Sur la route, pas dans les rayons : les ventes au détail déçoivent en mai aux Etats-Unis. En valeur, les ventes globales baissent de -0,3% (contre +0,1% attendu). En volume, c’est-à-dire corrigé de l’inflation, compte tenu de la hausse de la composante “biens” dans la dernière publication d’inflation américaine, les ventes sont partout orientées à la baisse. Deux raisons majeures : d’une part, les hausses de prix commencent à ralentir la consommation ; d’autre part, la consommation se déplace de plus en plus des biens vers les services, et les chiffres de ventes au détail mesurent essentiellement la consommation de biens. Plus précisément, le mois de mai marquant le début de la “driving season” qui voit les Américains se déplacer largement à travers le pays et consommer abondamment des services (restauration, hôtellerie, transport en commun etc.), on peut imaginer que, dans un contexte de forte hausse des prix des carburants et des transports en commun, nombre d’entre eux aient choisi d’économiser en vue de ces voyages et aient donc rogné sur les dépenses de consommation de biens.

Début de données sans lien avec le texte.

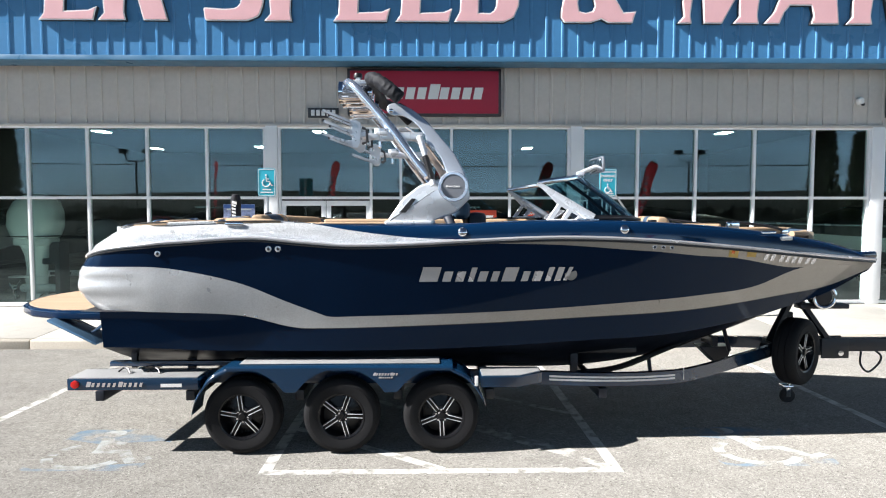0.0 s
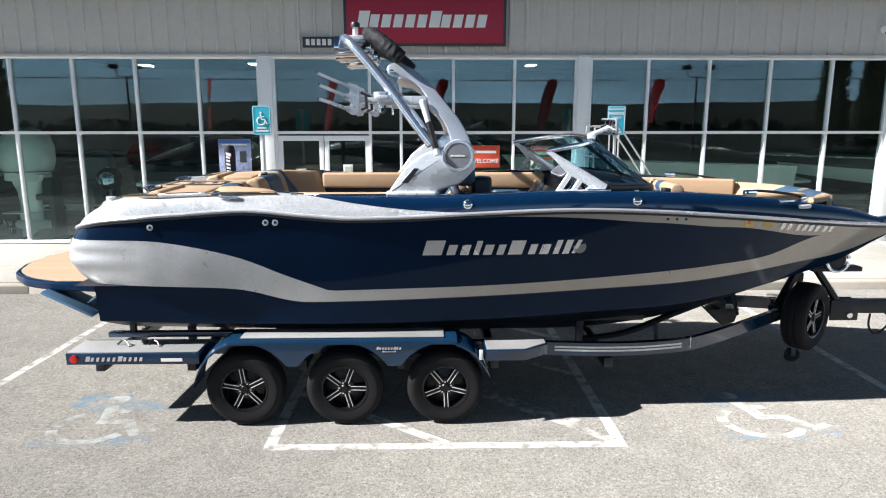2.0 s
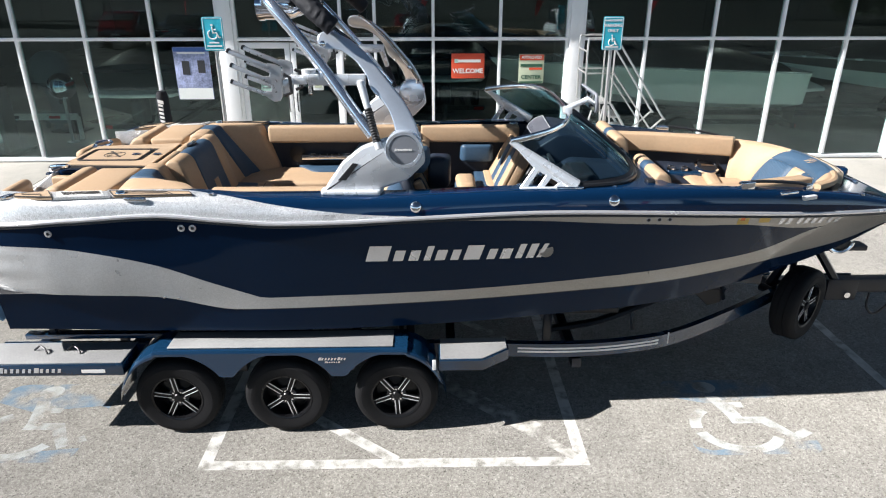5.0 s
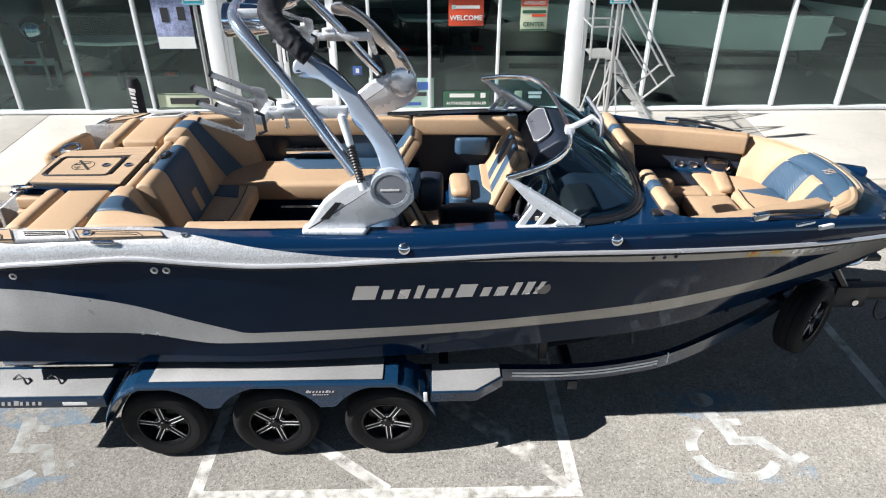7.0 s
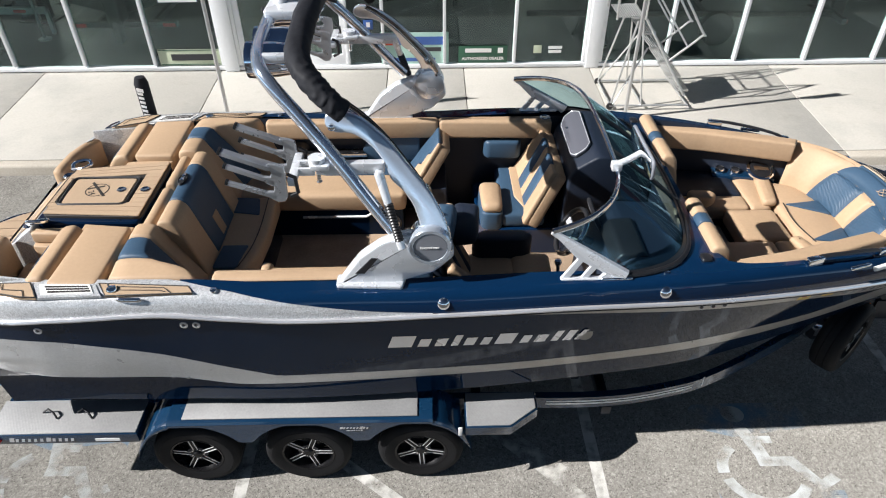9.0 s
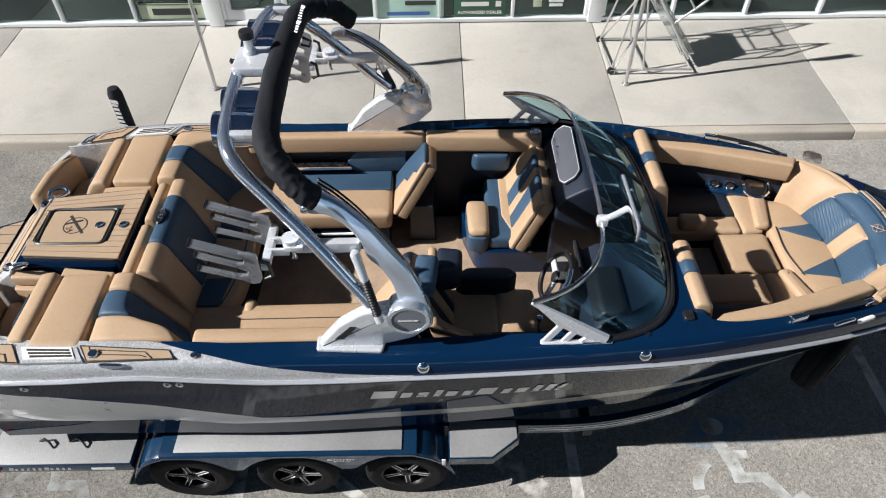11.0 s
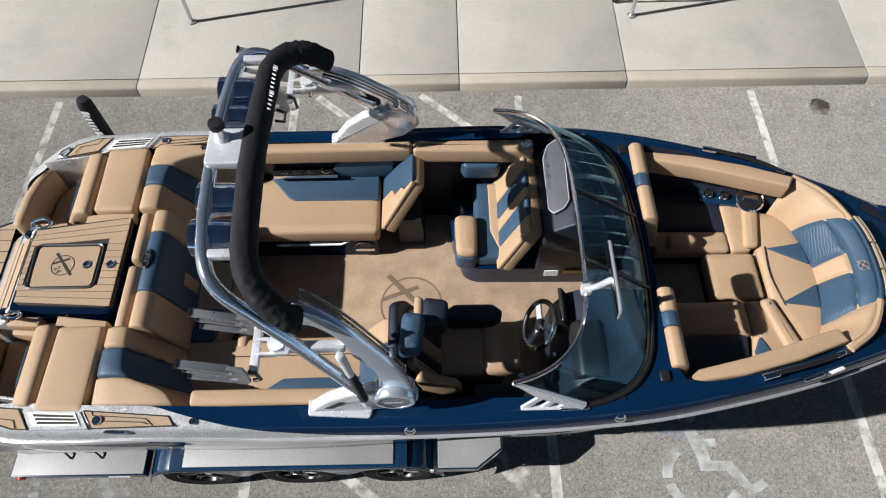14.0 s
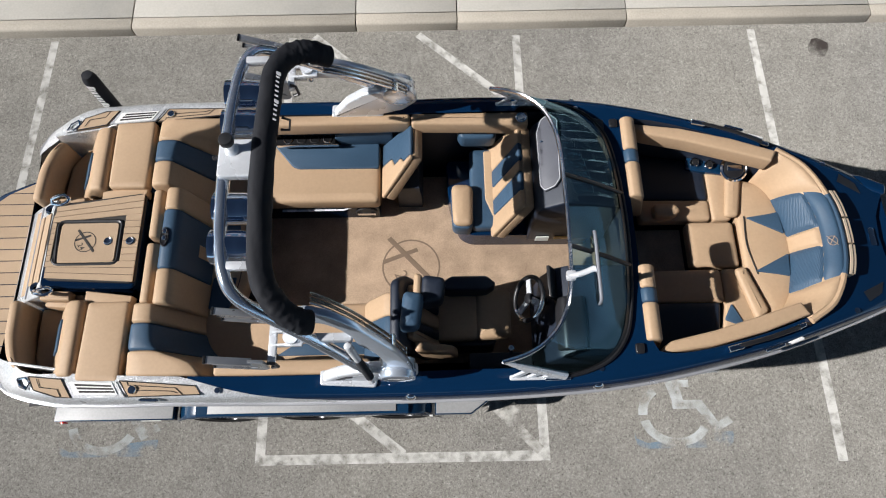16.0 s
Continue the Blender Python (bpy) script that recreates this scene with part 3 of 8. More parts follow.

Un plan pour préparer un plan : la Banque centrale européenne a tenu mercredi une réunion exceptionnelle pour évoquer le risque de “fragmentation” au sein de la zone euro, c’est-à-dire les difficultés que représentent le nécessaire resserrement des conditions financières face aux situations très hétérogènes des pays de l’union monétaire. D’un côté, des pays à fort endettement et inflation modérée (Italie, France), de l’autre, des pays à faible endettement et inflation forte (Pays-Bas, Allemagne). A l’issue de cette réunion, la BCE a confirmé que les réinvestissements de titres arrivés à échéance au titre de son programme de rachat d’actifs PEPP pourraient être flexibles, autrement dit, aboutir à des achats plus importants sur les obligations de certains pays. Elle a également annoncé avoir mandaté le conseil économique de la BCE afin d’imaginer une solution plus musclée. Peu de nouveautés donc ; la BCE s’achète « du temps » avant sa réunion de fin juillet.